I spent a few minutes reading this account of Olivier Blanchard (OB) on what went wrong in 2011. OB claims to have the four reasons which explain why a year which started in moderate but hopeful recovery mode ended with “the recovery in many advanced economies at a standstill, with some investors even exploring the implications of a potential breakup of the euro zone, and the real possibility that conditions may be worse than we saw in 2008”. His reasons are these:
- There have been “self-fulfilling outcomes of pessimism or optimism, with major macroeconomic implications”.
- “Incomplete or partial policy measures can make things worse”.
- “Financial investors are schizophrenic about fiscal consolidation and growth”.
- “Perception molds reality”.
OB’s analysis is surprising considering the disastrous failures of the IMF interventions since its conception, its recent victim being Greece. I said this elsewhere:
The IMF dictates the pace in the Greek crisis by sending intellectually mediocre, excel sheet operating, economic fundamentalists with no idea about how the real economy works. With tools of high school sophistication they destroyed whatever still worked in the real economy making naive assumptions about eventualities which would cost the job of every business consultant in any company anywhere in the world.
What OB does is to bring in subjectivity by means of self-fulfilling pessimism and perception. This subjectivity is at the core of what real economies are made out of and it is exactly what the IMF closes its eyes to when applying their disastrously naive and amateur recipes. In fact the only narrative which explains the schizophrenic discrepancy between OB’s analysis (OB is Economic Counsellor and Director of the Research Department of the IMF) and the IMF economic fundamentalism is to read OB’s text as IMF patriotism.
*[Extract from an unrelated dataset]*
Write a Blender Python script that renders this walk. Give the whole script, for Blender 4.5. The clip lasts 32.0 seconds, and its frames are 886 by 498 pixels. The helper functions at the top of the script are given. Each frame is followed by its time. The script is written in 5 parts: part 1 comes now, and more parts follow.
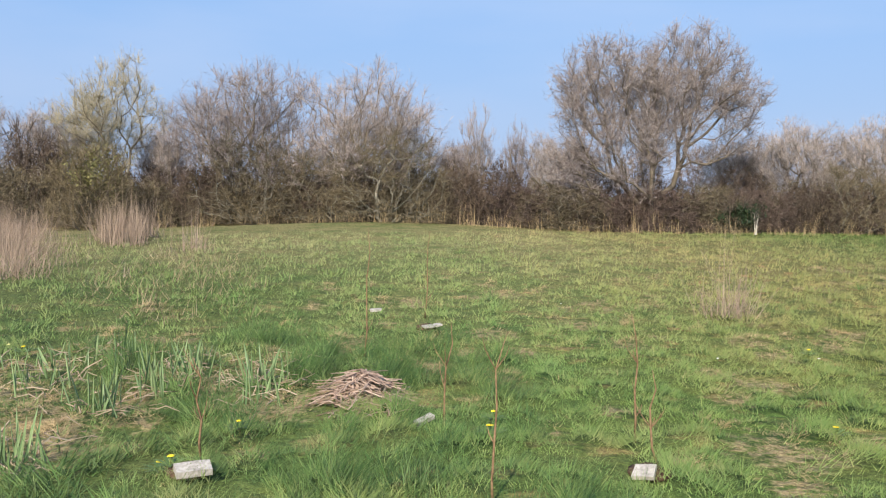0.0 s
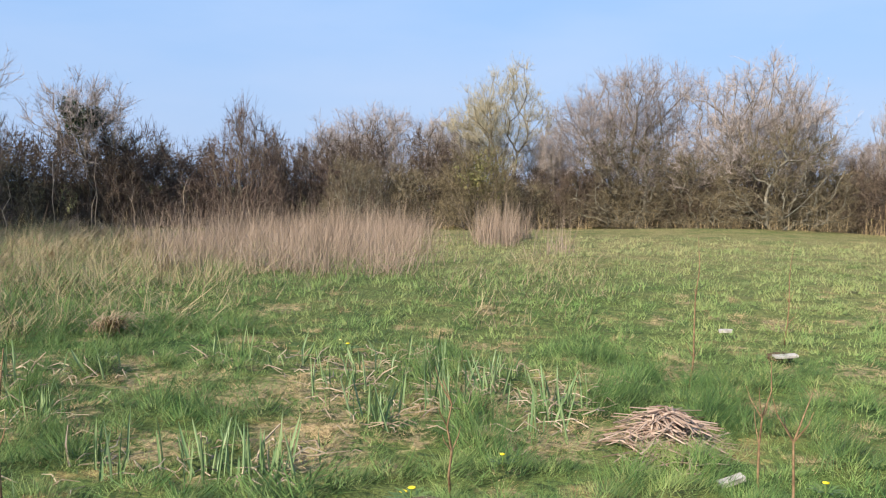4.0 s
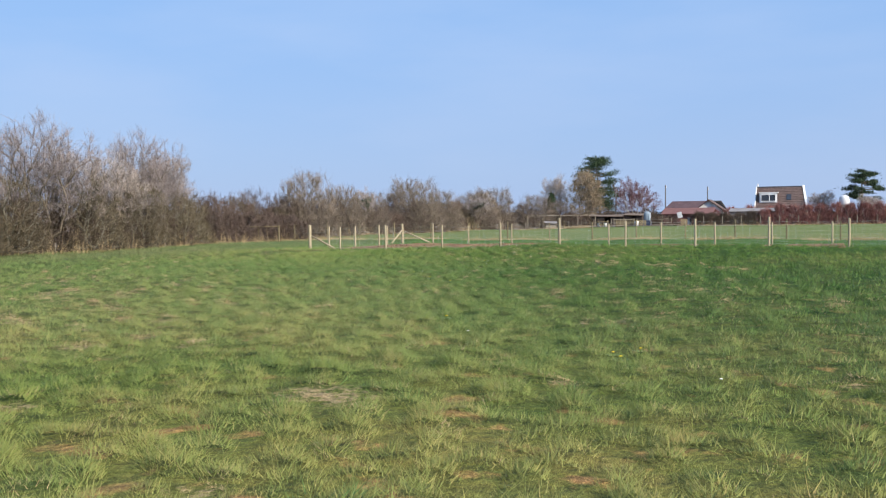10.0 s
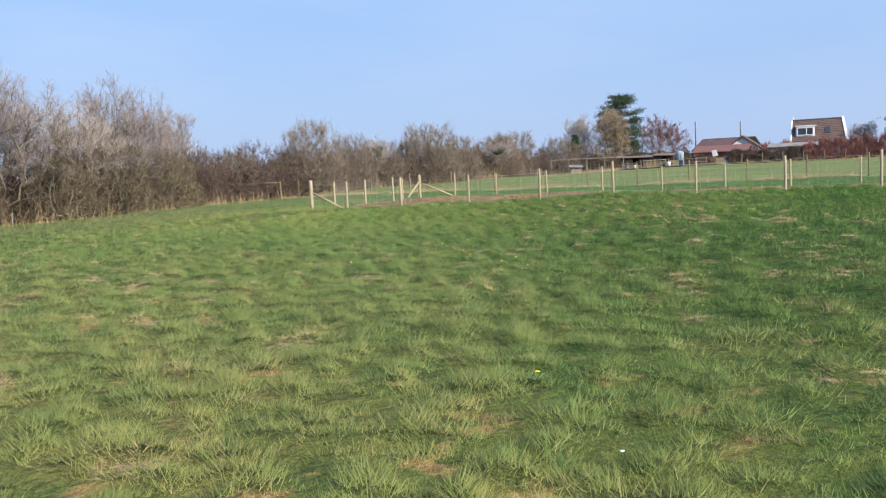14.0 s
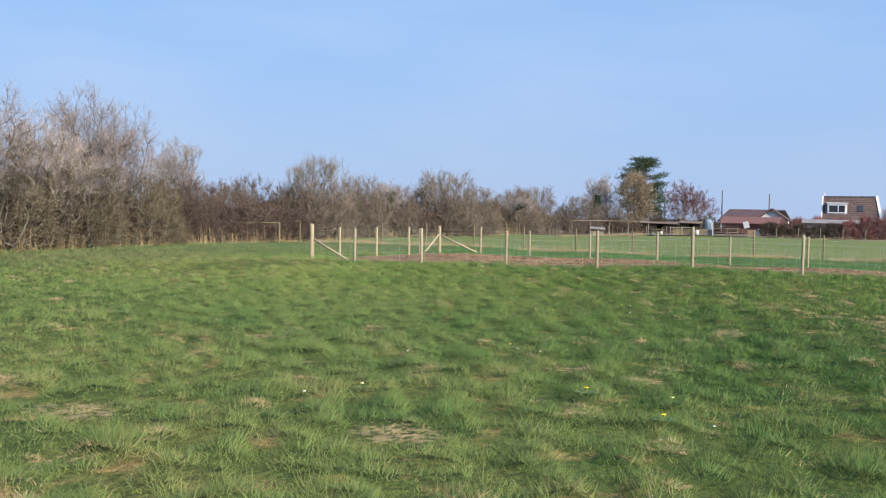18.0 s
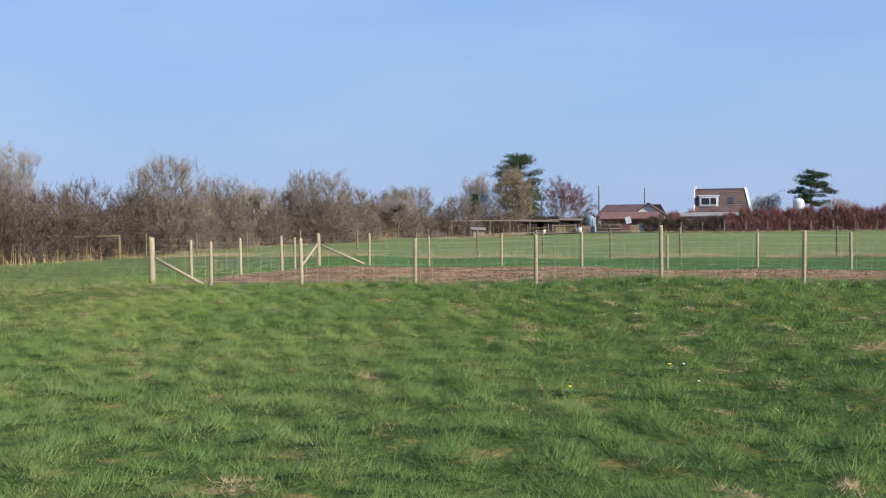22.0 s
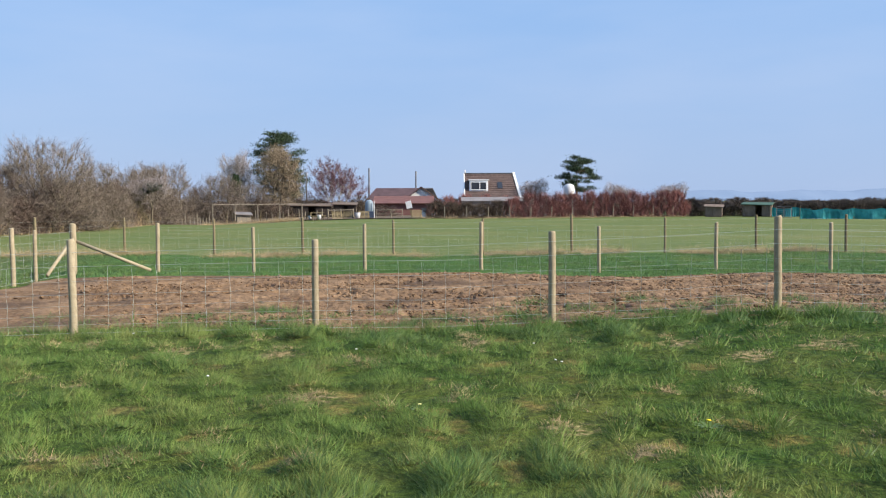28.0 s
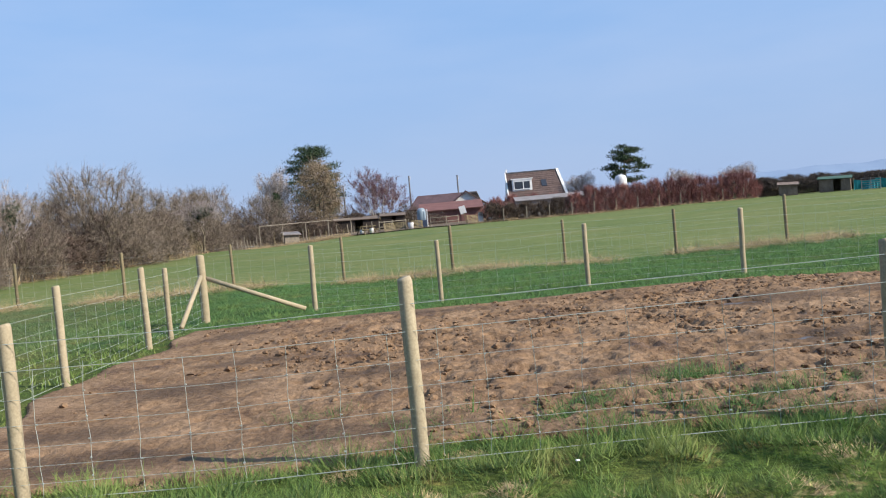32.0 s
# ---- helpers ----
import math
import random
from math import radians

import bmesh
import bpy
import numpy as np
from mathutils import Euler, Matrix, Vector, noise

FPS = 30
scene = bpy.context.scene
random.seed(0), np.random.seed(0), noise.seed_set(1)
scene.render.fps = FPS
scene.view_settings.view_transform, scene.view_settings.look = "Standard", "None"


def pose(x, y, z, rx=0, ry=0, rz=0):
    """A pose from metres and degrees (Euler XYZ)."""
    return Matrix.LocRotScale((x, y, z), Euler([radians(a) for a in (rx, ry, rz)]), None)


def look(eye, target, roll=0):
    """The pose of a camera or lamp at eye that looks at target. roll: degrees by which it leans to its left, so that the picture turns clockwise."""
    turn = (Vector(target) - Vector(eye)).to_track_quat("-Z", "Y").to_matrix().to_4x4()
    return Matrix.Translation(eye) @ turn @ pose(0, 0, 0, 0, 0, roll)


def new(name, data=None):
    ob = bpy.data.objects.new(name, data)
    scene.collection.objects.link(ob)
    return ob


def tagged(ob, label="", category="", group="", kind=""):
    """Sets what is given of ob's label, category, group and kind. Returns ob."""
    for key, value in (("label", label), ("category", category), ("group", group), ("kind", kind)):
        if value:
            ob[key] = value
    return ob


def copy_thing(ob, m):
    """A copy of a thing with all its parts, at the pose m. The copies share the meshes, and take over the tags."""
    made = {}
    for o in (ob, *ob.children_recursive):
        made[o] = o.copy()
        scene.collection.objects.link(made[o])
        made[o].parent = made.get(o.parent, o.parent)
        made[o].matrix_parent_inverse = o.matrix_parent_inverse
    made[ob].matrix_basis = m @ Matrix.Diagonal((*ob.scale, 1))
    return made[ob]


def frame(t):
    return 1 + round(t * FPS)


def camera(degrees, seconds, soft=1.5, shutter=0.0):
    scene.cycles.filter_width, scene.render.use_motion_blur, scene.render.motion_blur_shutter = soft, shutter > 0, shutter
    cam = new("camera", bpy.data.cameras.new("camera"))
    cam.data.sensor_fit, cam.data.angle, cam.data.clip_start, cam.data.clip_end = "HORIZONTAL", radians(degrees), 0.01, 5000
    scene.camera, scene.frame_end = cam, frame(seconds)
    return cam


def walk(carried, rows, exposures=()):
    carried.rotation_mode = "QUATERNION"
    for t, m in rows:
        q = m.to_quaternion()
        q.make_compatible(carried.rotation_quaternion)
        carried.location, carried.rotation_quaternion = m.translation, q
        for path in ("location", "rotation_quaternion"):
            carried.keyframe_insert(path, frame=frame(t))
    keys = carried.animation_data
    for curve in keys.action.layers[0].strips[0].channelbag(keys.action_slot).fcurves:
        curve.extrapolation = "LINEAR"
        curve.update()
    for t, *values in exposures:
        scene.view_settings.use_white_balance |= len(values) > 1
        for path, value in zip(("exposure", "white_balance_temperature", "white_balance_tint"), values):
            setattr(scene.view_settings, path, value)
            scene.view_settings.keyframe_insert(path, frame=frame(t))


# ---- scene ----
# ---- camera: seconds, x, y, z, heading (0 = +y, clockwise), pitch, roll ----
LENS = 53.63
cam = camera(LENS, 32.0, soft=1.15)
ROWS = [
    (0, 21.843, -41.378, 1.602, -84.51, -3.55, 0.71),
    (0.5, 21.555, -41.171, 1.605, -96.82, -4.42, 1.09),
    (1, 21.401, -40.977, 1.594, -107.99, -5.07, 2.11),
    (1.5, 21.431, -41.008, 1.613, -121.29, -5.7, 1.35),
    (2, 21.483, -41.063, 1.635, -132.21, -5.96, 0.55),
    (2.5, 21.441, -41.091, 1.616, -130.05, -5.26, 0.87),
    (4.5, 20.797, -40.7, 1.617, -101.32, -3.21, 1.39),
    (5, 20.804, -40.636, 1.625, -92.32, -2.51, 1.57),
    (5.5, 20.814, -40.556, 1.637, -80.94, -2.46, 1.44),
    (6, 20.846, -40.529, 1.638, -68.93, -3.24, 0.16),
    (6.5, 20.881, -40.579, 1.538, -61.07, -7.09, -0.74),
    (7, 20.905, -40.474, 1.548, -58.05, -7.28, -1.14),
    (7.5, 20.859, -40.118, 1.595, -52.09, -6.73, -0.59),
    (8, 20.634, -39.664, 1.553, -43, -5.43, -0.03),
    (8.5, 20.41, -39.114, 1.603, -33.44, -4.6, -0.99),
    (9, 20.143, -38.442, 1.6, -25.29, -3.69, 0.02),
    (9.5, 19.799, -37.81, 1.56, -22.96, -2.86, -0.26),
    (10, 19.556, -37.138, 1.582, -24.04, -2.15, -0.72),
    (10.5, 19.247, -36.421, 1.624, -25.02, -1.83, -0.01),
    (11, 18.959, -35.705, 1.607, -25.29, -2.17, -0.3),
    (11.5, 18.59, -34.884, 1.607, -23.76, -2.84, 0.6),
    (12, 18.145, -34.112, 1.607, -23.7, -3.2, -0.19),
    (12.5, 17.724, -33.331, 1.604, -23.86, -3.91, -1.01),
    (13, 17.29, -32.539, 1.602, -23.62, -4.93, -2),
    (13.5, 16.805, -31.816, 1.605, -25.52, -5.02, -3.17),
    (14, 16.362, -31.118, 1.607, -25.18, -5.49, -2.9),
    (14.5, 15.927, -30.439, 1.596, -25.99, -4.5, -3.09),
    (15, 15.547, -29.651, 1.575, -25.75, -3.36, -2.57),
    (15.5, 15.033, -29.017, 1.594, -25.45, -1.88, -1.83),
    (17.5, 13.274, -26.107, 1.588, -25.64, -2.61, 0.66),
    (18, 12.793, -25.457, 1.583, -25.28, -2.14, 1.21),
    (18.5, 12.392, -24.692, 1.585, -25.24, -2.94, -0.88),
    (19, 11.976, -23.956, 1.605, -24.73, -2.88, -2.28),
    (19.5, 11.541, -23.297, 1.608, -24.02, -1.51, -3.15),
    (20, 11.167, -22.566, 1.609, -21.84, -0.89, -2.6),
    (20.5, 10.807, -21.856, 1.609, -19.96, 0.4, -2.24),
    (21, 10.429, -21.146, 1.618, -17.33, 0.11, -0.19),
    (21.5, 9.987, -20.397, 1.607, -16.47, -0.83, -0.55),
    (22, 9.505, -19.619, 1.599, -16.65, -1.91, -0.62),
    (22.5, 9.015, -18.845, 1.587, -18.98, -2.39, 0.25),
    (23, 8.549, -18.093, 1.567, -16.89, -4.13, -1.45),
    (23.5, 8.143, -17.386, 1.587, -11.49, -4.38, -1.16),
    (24, 7.75, -16.64, 1.593, -8.29, -3.55, -1.34),
    (24.5, 7.345, -15.827, 1.582, -5.91, -4.05, -0.5),
    (26.5, 5.775, -12.738, 1.591, -3.1, -2.69, -0.16),
    (27, 5.375, -12.037, 1.579, -1.54, -2.72, -0.1),
    (27.5, 4.938, -11.297, 1.598, -0.76, -2.17, -0.34),
    (28, 4.454, -10.638, 1.608, 0.27, -3.07, -0.24),
    (28.5, 3.892, -10.125, 1.575, 0.89, -3.17, -0.08),
    (29, 3.277, -9.481, 1.577, -1.78, -5.72, -4.37),
    (29.5, 2.692, -8.77, 1.562, -2.08, -6.35, -3.88),
    (30, 2.164, -8.082, 1.518, -2.93, -5.86, -3.39),
    (30.5, 1.743, -7.44, 1.547, -2.01, -4.71, -2.55),
    (31, 1.34, -6.681, 1.558, -0.5, -3.31, -2.3),
    (31.5, 0.896, -5.943, 1.576, -0.54, -3.01, -3.51),
    (32, 0.311, -5.383, 1.574, -0.74, -2.6, -5.02),
]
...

Points 1 and 4 blame the “economic agent” for being irrational and hence insusceptible to IMF excel sheet treatment, point 3 blames the Markets for demanding the impossible conjunction of austerity and growth (causing the IMF to look like a fool) and finally point 2 is clearly a jab at the eurozone leadership whose non credible responses to the markets just served to make facts out of speculations.
There was a time human sacrifice was used to “please or appease gods, spirits or the deceased” and even when humanity gave up on the practice it hang on to it in symbolic ways, as can be seen, for example, by the symbolism in the “blood and flesh” communion of Christianity. What made this type of irrationality persistent is the lack of counterfactuals:
Would it have been any better or worse without the sacrifice?
IMF orthodoxy uses economic austerity as a mass human sacrifice to appease the markets which to most politicians and even some economists have many of the properties of gods and spirits. As always the luck of counterfactuals is what makes this type of practice persistent. In a few decades this type of IMF economic practice and the macroeconomics which underlies it will be looked back with the same disdain as we look back on human sacrifice now.